Nella fattispecie, i convenuti hanno valorizzato i contenuti del contratto di locazione che, nello specifico, prevede l'utilizzo per l'attività di affittacamere di tre stanze, senza uso di cucina, ristorazione e servizio di prima colazione. Pertanto, come sostenuto dai convenuti, la destinazione dell'immobile, non essendo assimilabile a quella di locanda o pensione, non appare rientrare tra i divieti posti dal regolamento condominiale.
Acclarato dal giudicante, attraverso prove testimoniali e documentali acquisite, che l'attività concretamente esercitata all'interno dell'immobile è classificabile come Bed & Breakfast, la sentenza rigetta la domanda proposta dal condominio in quanto tale attività è sostanzialmente diversa dall'esercizio di una locanda o pensione oggetto del divieto posto dal regolamento condominiale.
Infatti, le due tipologie di attività espressamente indicate dal regolamento presuppongono, insieme alla messa a disposizione di una camera per l'alloggio, anche la prestazioni di un servizio di ristorazione ben più ampio di quello offerto dal b&b, ossia la semplice colazione, esteso al pranzo o alla cena o ad entrambi. Si tratta, quindi, secondo il giudice di attività che richiedono non solo una dimensione organizzativa e anche di personale più ampia, ma anche una maggiore frequentazione dei locali da parte dei clienti ospiti.
Differenze quantitative e qualitative, che sottraggono tale attività al divieto posto dalla norma regolamentare. Da sottolineare la valutazione espressa dal giudice circa il profilo svolto dal condominio che intendeva equiparare tutte le attività ricettive, sostenendo che la ratio del divieto regolamentare consisterebbe, comunque, nel non consentire nel condominio l'accesso indiscriminato a estranei.
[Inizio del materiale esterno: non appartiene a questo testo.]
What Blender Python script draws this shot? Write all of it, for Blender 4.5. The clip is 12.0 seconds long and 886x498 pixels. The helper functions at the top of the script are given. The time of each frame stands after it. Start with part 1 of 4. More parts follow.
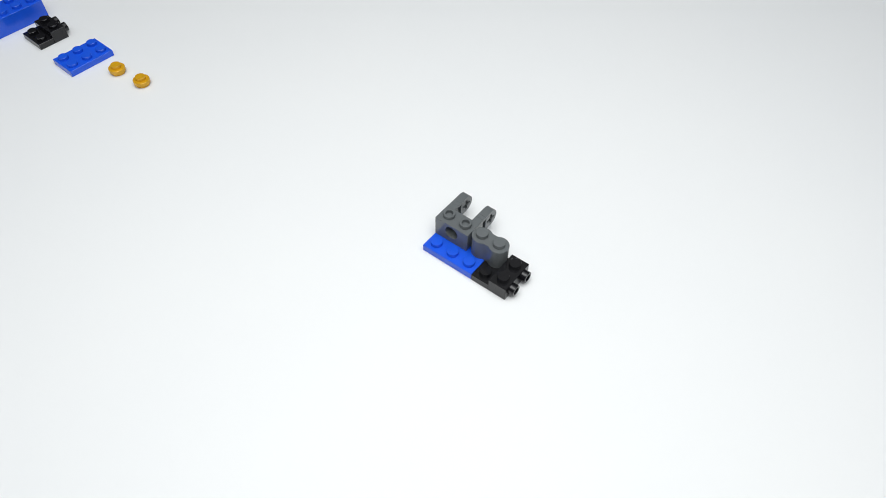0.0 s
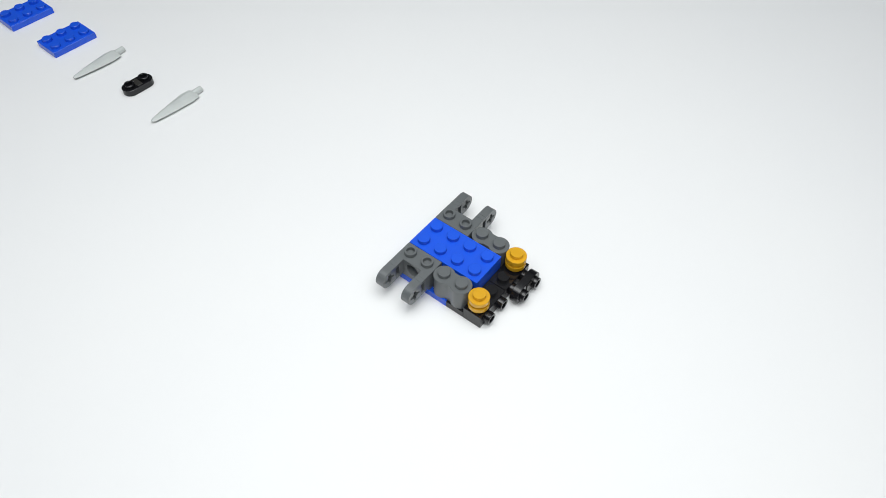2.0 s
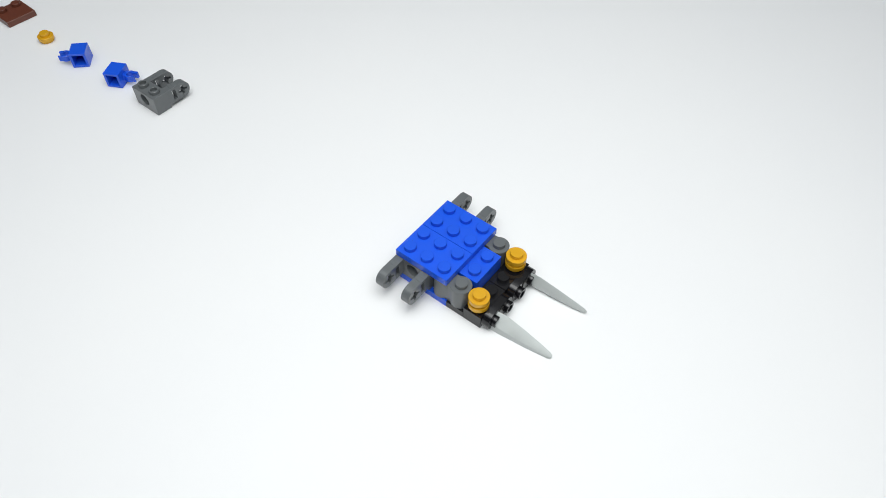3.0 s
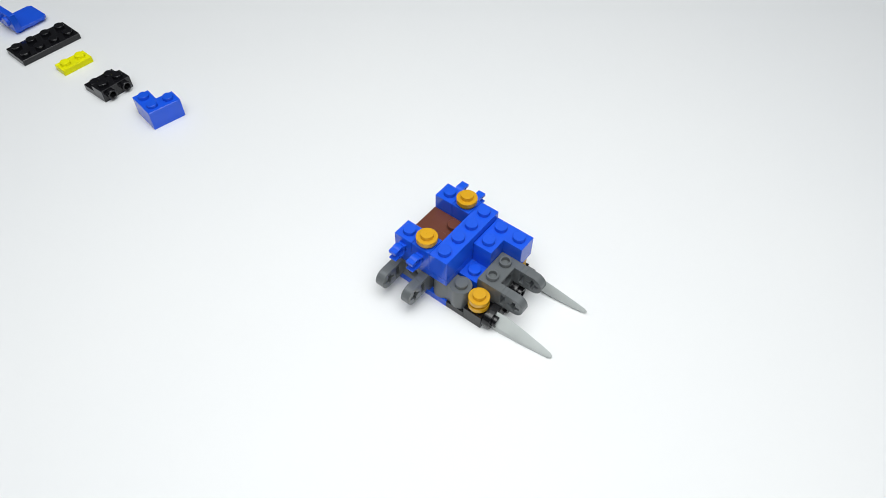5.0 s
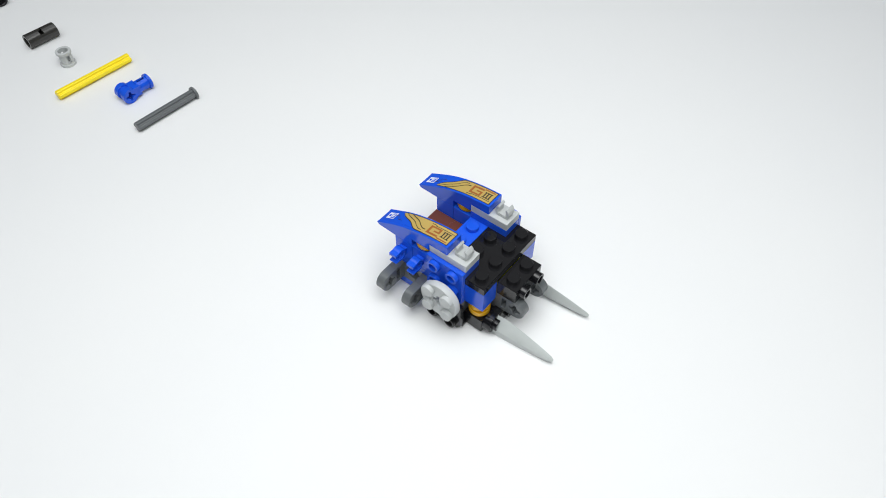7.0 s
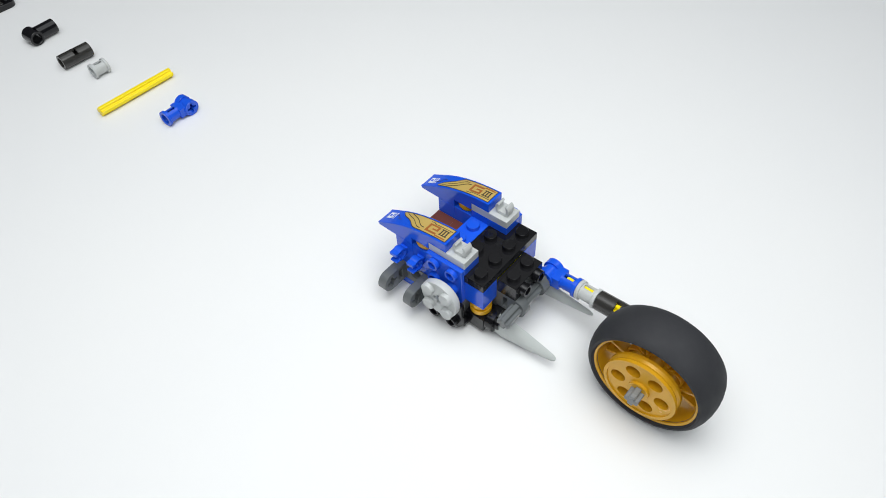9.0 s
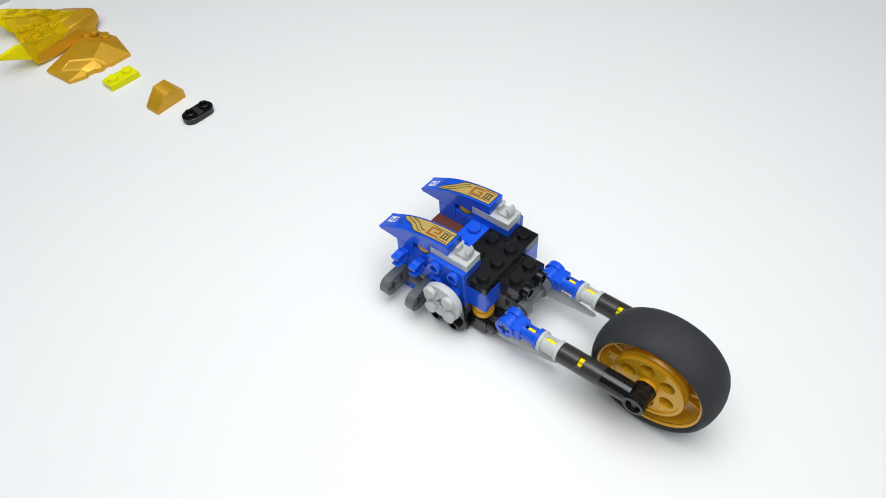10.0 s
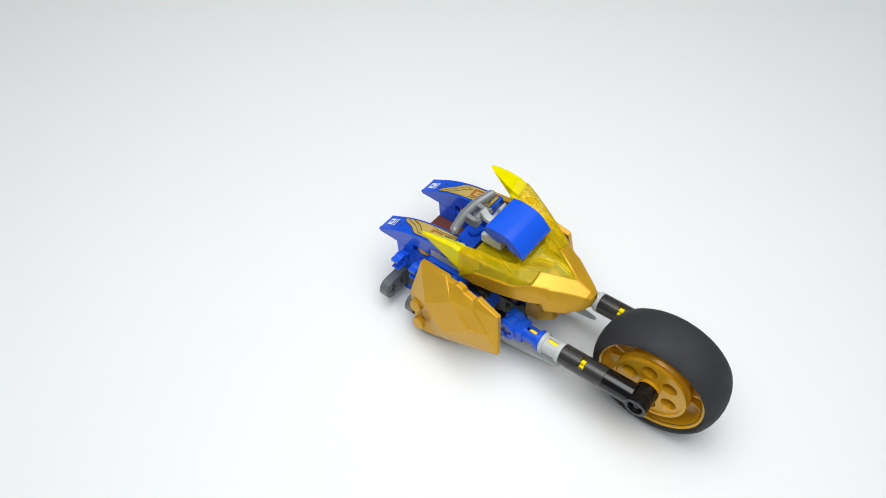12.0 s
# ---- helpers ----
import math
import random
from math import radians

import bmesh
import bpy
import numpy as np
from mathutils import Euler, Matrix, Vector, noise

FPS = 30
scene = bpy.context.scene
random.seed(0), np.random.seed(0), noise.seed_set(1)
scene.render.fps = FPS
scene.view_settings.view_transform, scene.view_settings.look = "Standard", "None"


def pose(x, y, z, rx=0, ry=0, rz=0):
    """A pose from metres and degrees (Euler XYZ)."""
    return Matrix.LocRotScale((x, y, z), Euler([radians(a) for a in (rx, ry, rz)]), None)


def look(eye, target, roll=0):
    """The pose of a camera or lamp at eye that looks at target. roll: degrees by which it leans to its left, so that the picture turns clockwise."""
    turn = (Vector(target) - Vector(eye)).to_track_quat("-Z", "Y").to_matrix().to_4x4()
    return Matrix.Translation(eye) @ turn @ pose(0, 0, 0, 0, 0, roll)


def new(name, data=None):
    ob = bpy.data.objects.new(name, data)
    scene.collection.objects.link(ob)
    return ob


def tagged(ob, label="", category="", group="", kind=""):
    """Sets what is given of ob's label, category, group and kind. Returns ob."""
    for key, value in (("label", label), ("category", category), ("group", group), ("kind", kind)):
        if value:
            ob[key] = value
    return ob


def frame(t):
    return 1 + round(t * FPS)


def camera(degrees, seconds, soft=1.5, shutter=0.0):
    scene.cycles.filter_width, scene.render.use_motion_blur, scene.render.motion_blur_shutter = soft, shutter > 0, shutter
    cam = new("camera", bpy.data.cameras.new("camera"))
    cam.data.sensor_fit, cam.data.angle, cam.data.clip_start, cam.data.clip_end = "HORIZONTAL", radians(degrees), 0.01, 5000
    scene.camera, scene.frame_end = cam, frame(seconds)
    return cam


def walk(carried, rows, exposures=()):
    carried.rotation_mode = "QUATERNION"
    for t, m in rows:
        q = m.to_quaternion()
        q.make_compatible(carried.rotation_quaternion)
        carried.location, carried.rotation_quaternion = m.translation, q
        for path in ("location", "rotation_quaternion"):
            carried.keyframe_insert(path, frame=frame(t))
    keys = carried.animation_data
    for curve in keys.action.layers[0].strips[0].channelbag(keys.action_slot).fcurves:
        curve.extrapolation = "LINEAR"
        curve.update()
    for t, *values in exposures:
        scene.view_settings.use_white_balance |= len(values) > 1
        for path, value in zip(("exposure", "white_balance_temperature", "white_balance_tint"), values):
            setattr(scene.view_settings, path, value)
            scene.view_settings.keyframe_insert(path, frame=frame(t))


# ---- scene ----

Tale deduzione è stata ritenuta non condivisibile in quanto tale finalità non emerge dalla disposizione regolamentare che, altrimenti, vieterebbe anche l'esercizio degli studi professionali che, invece, non vengono menzionati.
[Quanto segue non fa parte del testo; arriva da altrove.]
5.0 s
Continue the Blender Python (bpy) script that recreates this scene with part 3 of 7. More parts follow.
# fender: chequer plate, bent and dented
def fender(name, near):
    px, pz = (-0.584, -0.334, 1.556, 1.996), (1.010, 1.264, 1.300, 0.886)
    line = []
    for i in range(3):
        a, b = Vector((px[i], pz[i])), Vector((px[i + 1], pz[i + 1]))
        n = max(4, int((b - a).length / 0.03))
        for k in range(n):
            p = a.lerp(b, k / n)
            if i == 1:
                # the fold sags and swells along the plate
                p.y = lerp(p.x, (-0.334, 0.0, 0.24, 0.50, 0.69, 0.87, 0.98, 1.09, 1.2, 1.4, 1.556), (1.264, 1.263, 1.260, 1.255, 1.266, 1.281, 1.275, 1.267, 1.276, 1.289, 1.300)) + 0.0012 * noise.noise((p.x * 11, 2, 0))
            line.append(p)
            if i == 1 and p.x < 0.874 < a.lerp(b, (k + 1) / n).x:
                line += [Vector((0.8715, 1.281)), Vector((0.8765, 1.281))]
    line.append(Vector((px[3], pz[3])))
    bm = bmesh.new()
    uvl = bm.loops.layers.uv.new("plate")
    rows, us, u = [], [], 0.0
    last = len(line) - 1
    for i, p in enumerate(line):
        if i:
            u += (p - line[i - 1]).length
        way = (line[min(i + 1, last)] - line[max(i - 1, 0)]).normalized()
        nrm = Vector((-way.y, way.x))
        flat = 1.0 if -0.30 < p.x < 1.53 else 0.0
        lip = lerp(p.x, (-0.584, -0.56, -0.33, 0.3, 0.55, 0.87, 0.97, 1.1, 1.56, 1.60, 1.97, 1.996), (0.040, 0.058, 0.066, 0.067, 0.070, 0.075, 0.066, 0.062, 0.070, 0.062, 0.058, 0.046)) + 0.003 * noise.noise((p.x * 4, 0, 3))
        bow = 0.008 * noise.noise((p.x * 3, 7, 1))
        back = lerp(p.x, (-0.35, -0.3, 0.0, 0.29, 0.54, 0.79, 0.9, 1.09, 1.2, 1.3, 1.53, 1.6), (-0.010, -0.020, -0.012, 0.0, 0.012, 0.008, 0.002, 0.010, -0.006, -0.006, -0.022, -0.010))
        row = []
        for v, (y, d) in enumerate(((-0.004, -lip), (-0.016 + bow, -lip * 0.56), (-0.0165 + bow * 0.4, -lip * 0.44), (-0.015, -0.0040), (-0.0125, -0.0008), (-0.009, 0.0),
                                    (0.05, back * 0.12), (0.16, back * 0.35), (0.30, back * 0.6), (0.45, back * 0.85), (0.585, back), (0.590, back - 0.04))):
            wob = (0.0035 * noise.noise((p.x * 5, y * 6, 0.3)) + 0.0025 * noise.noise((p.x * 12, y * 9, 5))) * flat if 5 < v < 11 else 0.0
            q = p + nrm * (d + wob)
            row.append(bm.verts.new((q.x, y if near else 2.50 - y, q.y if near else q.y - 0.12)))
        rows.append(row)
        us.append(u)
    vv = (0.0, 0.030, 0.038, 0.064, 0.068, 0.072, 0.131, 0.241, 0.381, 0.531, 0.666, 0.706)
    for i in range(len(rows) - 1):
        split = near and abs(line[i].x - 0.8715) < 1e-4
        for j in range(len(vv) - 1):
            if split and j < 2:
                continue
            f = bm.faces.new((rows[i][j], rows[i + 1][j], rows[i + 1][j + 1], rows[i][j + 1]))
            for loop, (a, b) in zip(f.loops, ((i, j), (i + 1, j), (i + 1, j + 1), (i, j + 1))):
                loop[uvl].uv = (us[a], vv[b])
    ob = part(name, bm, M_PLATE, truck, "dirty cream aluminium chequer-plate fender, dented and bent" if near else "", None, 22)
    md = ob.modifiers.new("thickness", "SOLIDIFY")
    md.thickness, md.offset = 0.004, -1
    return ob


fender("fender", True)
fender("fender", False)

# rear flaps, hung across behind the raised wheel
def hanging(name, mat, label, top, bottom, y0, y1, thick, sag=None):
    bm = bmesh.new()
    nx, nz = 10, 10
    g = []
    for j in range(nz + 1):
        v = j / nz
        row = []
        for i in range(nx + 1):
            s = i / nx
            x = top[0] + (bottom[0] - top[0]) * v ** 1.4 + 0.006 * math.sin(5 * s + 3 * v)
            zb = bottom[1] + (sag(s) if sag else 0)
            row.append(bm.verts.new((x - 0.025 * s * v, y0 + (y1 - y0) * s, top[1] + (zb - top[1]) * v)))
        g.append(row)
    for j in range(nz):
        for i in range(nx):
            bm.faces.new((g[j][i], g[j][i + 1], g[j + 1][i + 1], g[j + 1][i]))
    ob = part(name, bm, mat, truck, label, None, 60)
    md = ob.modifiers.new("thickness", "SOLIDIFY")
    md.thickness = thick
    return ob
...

Per principio di ordine generale, i divieti posti dal regolamento condominiale all'uso dei beni esclusivi sono di stretta interpretazione e non sono suscettibili di applicazione né estensiva né analogica in quanto concretizzano limitazioni al diritto di proprietà.
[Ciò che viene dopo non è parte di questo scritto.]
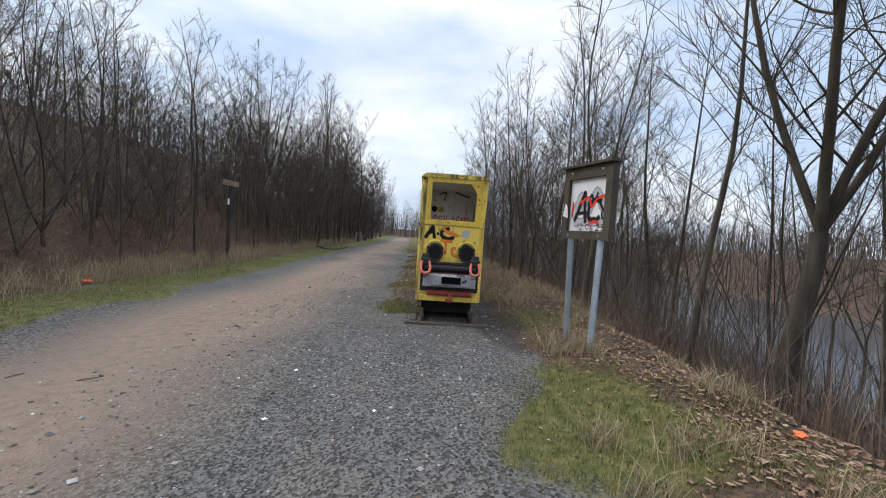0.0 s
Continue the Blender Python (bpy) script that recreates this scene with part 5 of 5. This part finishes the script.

La circostanza, pertanto, che il divieto posto dal regolamento sia limitato all'attività di locanda o pensione rende non accettabile l'estensione di esso anche ad attività ad esse avvicinabili dal punto di vista della destinazione d'uso, ma sostanzialmente diverse, dal punto di vista sia qualitativo che quantitativo, nel loro atteggiarsi in concreto.